Après avoir goûté aux merveilles transportées par notre Duchesse, la France ne va malheureusement pas se délecter longtemps de ces délices. Au retour de la croisade, Aliénor d’Aquitaine demande le divorce ! Une première dans l’Histoire ! En plus de cela, Aliénor obtiendra sa justice : elle sera officiellement émancipée de son mari le roi Louis VII le Jeune.
…qui part pour
l’Angleterre
Et qu’est-elle advenue ? Elle s’est tout simplement remariée. Mais pas avec n’importe qui. Jeune homme à la courte chevelure enflammée, sculpté de la tête aux pieds, et imposant : Henry, duc d’Anjou, du Maine, et de Normandie, est le preux chevalier d’Aliénor. Et coup du sort, Henry est rattaché à la couronne d’Angleterre, et par conséquent, appartient à la dynastie des Plantagenêt.
Prenant, par la suite, le large vers sa nouvelle demeure à Londres, c’est une ville en proie à la pauvreté et un véritable coupe-gorge qui s’offre à elle. Si elle avait trouvé Paris sombre : alors Londres, complètement délabrée et malfamée, est la quintessence du mal-être. En 1152, cette fois, Aliénor se remarie et regagne une couronne : celle d’Angleterre.

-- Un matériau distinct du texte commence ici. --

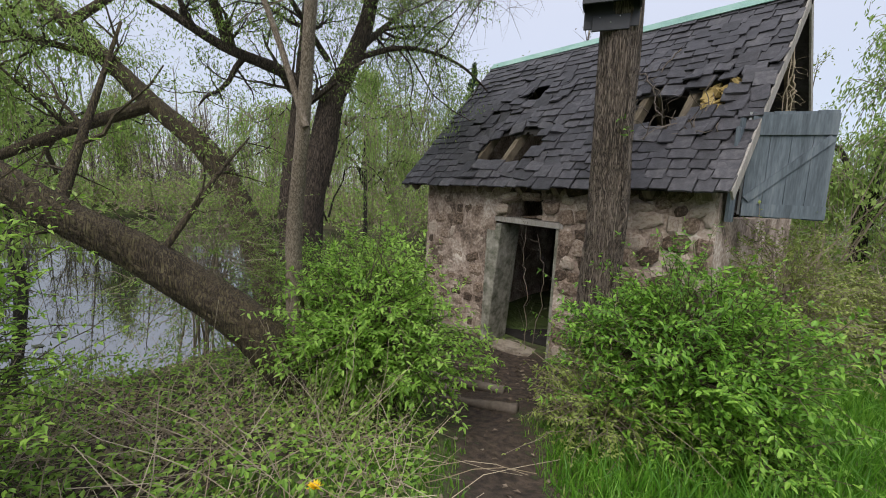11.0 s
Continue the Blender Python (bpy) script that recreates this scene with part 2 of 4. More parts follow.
def ground_material():
    """Turf, bare soil and leaf litter, mixed by the mesh's own attribute 'soil' and a noise."""
    m = bpy.data.materials.new("turf_and_soil")
    m.use_nodes = True
    n, l = m.node_tree.nodes, m.node_tree.links
    b = n["Principled BSDF"]
    tc = n.new("ShaderNodeTexCoord")

    def tone(scale, a, c):
        t, r = n.new("ShaderNodeTexNoise"), n.new("ShaderNodeValToRGB")
        t.inputs["Scale"].default_value, t.inputs["Detail"].default_value = scale, 8
        l.new(tc.outputs["Object"], t.inputs["Vector"])
        l.new(t.outputs["Fac"], r.inputs[0])
        r.color_ramp.elements[0].position, r.color_ramp.elements[1].position = 0.35, 0.65
        r.color_ramp.elements[0].color, r.color_ramp.elements[1].color = (*a, 1), (*c, 1)
        return t, r
    _, turf = tone(5, (0.06, 0.09, 0.025), (0.12, 0.17, 0.045))
    grain, soil = tone(14, (0.020, 0.0135, 0.0095), (0.072, 0.050, 0.036))
    at = n.new("ShaderNodeAttribute")
    at.attribute_name = "soil"
    edge, clamp = n.new("ShaderNodeMath"), n.new("ShaderNodeMapRange")
    edge.operation = "ADD"
    l.new(at.outputs["Fac"], edge.inputs[0])
    l.new(grain.outputs["Fac"], edge.inputs[1])
    clamp.inputs["From Min"].default_value, clamp.inputs["From Max"].default_value = 0.75, 1.15
    l.new(edge.outputs[0], clamp.inputs["Value"])
    mix = n.new("ShaderNodeMix")
    mix.data_type = "RGBA"
    l.new(clamp.outputs[0], mix.inputs["Factor"])
    l.new(turf.outputs[0], mix.inputs["A"])
    l.new(soil.outputs[0], mix.inputs["B"])
    l.new(mix.outputs["Result"], b.inputs["Base Color"])
    wet, ra = n.new("ShaderNodeAttribute"), n.new("ShaderNodeMapRange")
    wet.attribute_name = "wet"
    ra.inputs["To Min"].default_value, ra.inputs["To Max"].default_value = 0.95, 0.12
    l.new(wet.outputs["Fac"], ra.inputs["Value"])
    l.new(ra.outputs[0], b.inputs["Roughness"])
    bp = n.new("ShaderNodeBump")
    bp.inputs["Strength"].default_value, bp.inputs["Distance"].default_value = 0.7, 0.05
    l.new(grain.outputs["Fac"], bp.inputs["Height"])
    l.new(bp.outputs[0], b.inputs["Normal"])
    return m


M_GROUND = ground_material()


# ---- mesh helpers ----
def mesh_of(name, verts, faces, mat, smooth=False):
    me = bpy.data.meshes.new(name)
    me.from_pydata(np.asarray(verts).tolist(), [], [list(map(int, f)) for f in faces] if isinstance(faces, list) else faces.tolist())
    me.materials.append(mat)
    if smooth:
        me.polygons.foreach_set("use_smooth", np.ones(len(me.polygons), dtype=bool))
    me.update()
    return me


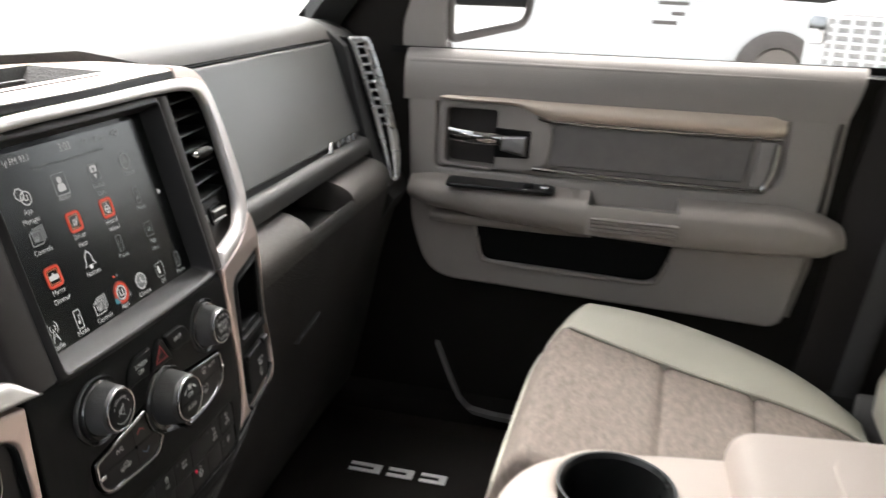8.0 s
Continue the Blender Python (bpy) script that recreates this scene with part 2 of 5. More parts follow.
def writing(text, size, x, z, d=0.0, align="CENTER", rot=0.0, squeeze=1.0, thick=0.00012, weight=-0.014):
    cu = bpy.data.curves.new("work", "FONT")
    cu.body, cu.size, cu.align_x, cu.align_y, cu.extrude, cu.space_line = text, size, align, "CENTER", thick, 0.85
    cu.resolution_u = 3
    cu.offset = weight * size
    bm = from_curve(cu)
    c, s = math.cos(rot), math.sin(rot)
    for v in bm.verts:
        a, b, e = v.co.x * squeeze, v.co.y, v.co.z
        v.co = (x + a * c - b * s, -(d + e), z + a * s + b * c)
    return bm


def tube(pts, r, closed=False, seg=2):
    cu = bpy.data.curves.new("work", "CURVE")
    cu.dimensions, cu.fill_mode, cu.bevel_depth, cu.bevel_resolution, cu.use_fill_caps = "3D", "FULL", r, seg, True
    sp = cu.splines.new("POLY")
    sp.points.add(len(pts) - 1)
    for q, c in zip(sp.points, pts):
        q.co = (*c, 1)
    sp.use_cyclic_u = closed
    return from_curve(cu)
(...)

Sa nouvelle cour est un tant soit peu similaire à celle de Paris : animée de courtisans et dressée d’un bel apparat qui ne déguise qu’un lieu vide ; une décoration richissime qui perd tout sens à l’intérieur
Heureusement, Aliénor se trouve une fois de plus au bon moment afin de redonner un peu d’éclat à la situation. A l’instar de sa précédente cour, elle invite sa nouvelle aux plaisirs français: musique, danse, cuisine sont ses ingrédients qui exécutent la recette du bonheur avec grandiose. Et un dernier souffle de douceur vient arracher cette cour à une époque archaïque : le vin. Et pas un simple vin, il s’agit de bordelais. Ah… quelle succulente liqueur qui embrase les papilles des anglais, les faisant s’animer, se dépoussiérer, et leur redonnant un élan de jeunesse ; inscrivant par la même occasion l’Aquitaine dans la région de la Renommée.
Au fil du temps, les dynasties naissent, vieillissent et succombent mais l’Art restent, invaincu.
On l’aura compris, Aliénor d’Aquitaine, qui a mis au service de deux grands pays les plats et la culture de sa région, a réussi à occuper une place dans la postérité, plusieurs grandes lignées françaises et anglaises ayant conservé son mode de vie.
C’est pourquoi, je vous retrouve dans un prochain numéro du Gay-Lu Times en espérant que Aliénor d’Aquitaine vous apparaîtra comme une personne ayant apporté des petites spécialités qui lui ont conféré une grande notoriété.